US policy decisions and China’s economic numbers would be the trendsetters of commodities in 2023
The Russia-Ukraine war, US Fed’s aggressive rate hikes, and persistent worries about China’s economy cast extreme volatility in commodity prices throughout 2022.
There was an abrupt rise in commodity prices when Russia invaded Ukraine in the last week of February. Supply constraints and worries about inflation have helped prices to surge to their record or multi-year highs.
The war has also caused tremendous amount of human suffering and a significant blow to the global economy.
Meanwhile, a two-decade-high US dollar and concerns over the economic downturn in China, the largest commodity consumer, eased most of such gains in the second half of the year.
The aggressive US rate hikes had a significant cascading impact across emerging market economies.
After keeping interest rates near zero since the beginning of Covid, the US FOMC started raising interest rates in the first quarter of the year. The US Fed now hoisted rates seven times in 2022, raising the base policy rate by more than 4 percent.
US rate hike caused a withdrawal of investment from emerging economies. This is due to investors shifting to the perceived safety of the US dollar, which is now more attractive with higher interest rates.
Taking cues from the US Fed, central banks across the world simultaneously hike interest rates in response to inflation.
Precious metals opened on a positive note and extended their bullish rally in the first quarter. Since March, overseas gold prices have lost their momentum and traded choppy.
Meanwhile, domestic gold prices surged to near-record highs and traded solid. So far since January, gold in the Indian futures market gained about 15 percent.

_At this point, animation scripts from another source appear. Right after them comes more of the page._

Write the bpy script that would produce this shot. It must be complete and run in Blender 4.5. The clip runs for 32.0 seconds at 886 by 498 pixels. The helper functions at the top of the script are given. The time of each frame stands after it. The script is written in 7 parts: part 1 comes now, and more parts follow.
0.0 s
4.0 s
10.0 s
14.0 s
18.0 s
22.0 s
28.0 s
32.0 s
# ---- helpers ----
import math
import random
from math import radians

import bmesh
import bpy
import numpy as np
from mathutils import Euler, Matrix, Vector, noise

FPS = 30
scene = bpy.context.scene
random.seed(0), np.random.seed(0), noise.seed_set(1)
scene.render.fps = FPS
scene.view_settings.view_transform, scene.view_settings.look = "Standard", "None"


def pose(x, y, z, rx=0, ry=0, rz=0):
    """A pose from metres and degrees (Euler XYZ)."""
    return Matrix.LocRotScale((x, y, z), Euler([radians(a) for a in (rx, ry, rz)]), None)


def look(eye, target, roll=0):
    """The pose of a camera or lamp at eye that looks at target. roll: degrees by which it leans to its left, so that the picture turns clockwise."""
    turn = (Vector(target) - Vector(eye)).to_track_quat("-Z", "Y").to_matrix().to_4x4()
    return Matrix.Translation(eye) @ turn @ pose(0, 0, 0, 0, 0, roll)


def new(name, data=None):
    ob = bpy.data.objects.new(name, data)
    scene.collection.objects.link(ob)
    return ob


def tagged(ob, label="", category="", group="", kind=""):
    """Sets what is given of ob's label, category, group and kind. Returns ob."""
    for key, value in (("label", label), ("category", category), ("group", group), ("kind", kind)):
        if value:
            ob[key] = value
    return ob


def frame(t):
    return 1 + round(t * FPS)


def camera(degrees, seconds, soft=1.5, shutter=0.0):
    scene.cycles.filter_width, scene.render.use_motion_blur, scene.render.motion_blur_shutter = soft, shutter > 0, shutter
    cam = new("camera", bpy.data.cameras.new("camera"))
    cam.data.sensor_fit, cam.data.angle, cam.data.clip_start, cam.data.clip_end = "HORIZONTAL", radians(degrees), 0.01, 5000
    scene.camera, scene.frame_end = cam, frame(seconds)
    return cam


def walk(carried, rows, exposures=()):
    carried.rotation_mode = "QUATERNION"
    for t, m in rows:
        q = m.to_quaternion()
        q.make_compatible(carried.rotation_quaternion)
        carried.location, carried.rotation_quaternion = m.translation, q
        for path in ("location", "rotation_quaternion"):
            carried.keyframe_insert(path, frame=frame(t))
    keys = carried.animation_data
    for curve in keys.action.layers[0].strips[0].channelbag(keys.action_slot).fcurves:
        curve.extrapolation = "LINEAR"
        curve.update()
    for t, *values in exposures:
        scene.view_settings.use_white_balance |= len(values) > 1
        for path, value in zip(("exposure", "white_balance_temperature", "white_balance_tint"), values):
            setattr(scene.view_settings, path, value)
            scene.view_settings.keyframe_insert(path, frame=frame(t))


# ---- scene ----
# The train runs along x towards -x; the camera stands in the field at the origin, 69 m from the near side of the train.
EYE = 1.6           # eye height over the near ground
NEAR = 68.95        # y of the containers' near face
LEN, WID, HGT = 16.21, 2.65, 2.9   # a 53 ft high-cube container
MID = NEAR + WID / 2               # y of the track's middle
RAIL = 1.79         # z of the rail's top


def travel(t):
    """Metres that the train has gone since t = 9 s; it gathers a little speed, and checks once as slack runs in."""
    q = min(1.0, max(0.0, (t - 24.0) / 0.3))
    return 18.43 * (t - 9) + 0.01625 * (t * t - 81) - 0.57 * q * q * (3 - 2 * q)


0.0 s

Prevailing domestic demand and the weak Indian rupee supported the trend.
Aftermath the of Russia’s invasion of Ukraine, the former has been facing several economic sanctions from the US and European Union. This includes freezing the assets of the Russian central bank, barring Russian banks from international transactions, and an embargo on Russian oil and gas.
As global supplies were already tight, the Russian invasion caused a negative supply shock disrupting supply of oil and gas as the country is the leading exporter of energy products in the world market.
Europe was the largest consumer of Russian fuel. Since Russia started cutting energy supplies to European countries, there was a severe energy crisis in the entire region leading to surging inflation.
Meanwhile, crude oil prices in key NYMEX platforms hit a fourteen-year high in March. Although prices cooled down from their near-record highs, the commodity remains extremely volatile due to uncertain macroeconomic conditions.
Supply uncertainties skyrocketed base metals prices in the first three months of the year but cooled down later. Feeble demand from China weighed down the base metals in the second half of the year.
China is the largest consumer of industrial metals and accounted for more than 50 percent of the total global consumption value.
Demand from China has deteriorated due to a deepening economic slowdown. A combination of factors like strict pandemic-related lockdowns and a weak property market adversely hit the metal complex.
Looking ahead, commodity prices will remain volatile in the coming year. Despite high bank rates and a strong US dollar, domestic gold prices are likely to perform well due to stable domestic demand and a weak INR. Oil and other industrial metals possibly perform lacklustre in the immediate run due to feeble China demand and the strengthening of US dollar.
Anyhow traders continue to take cues from the US Fed’s policy decisions and China’s economic numbers to set a medium to long-run direction on commodities.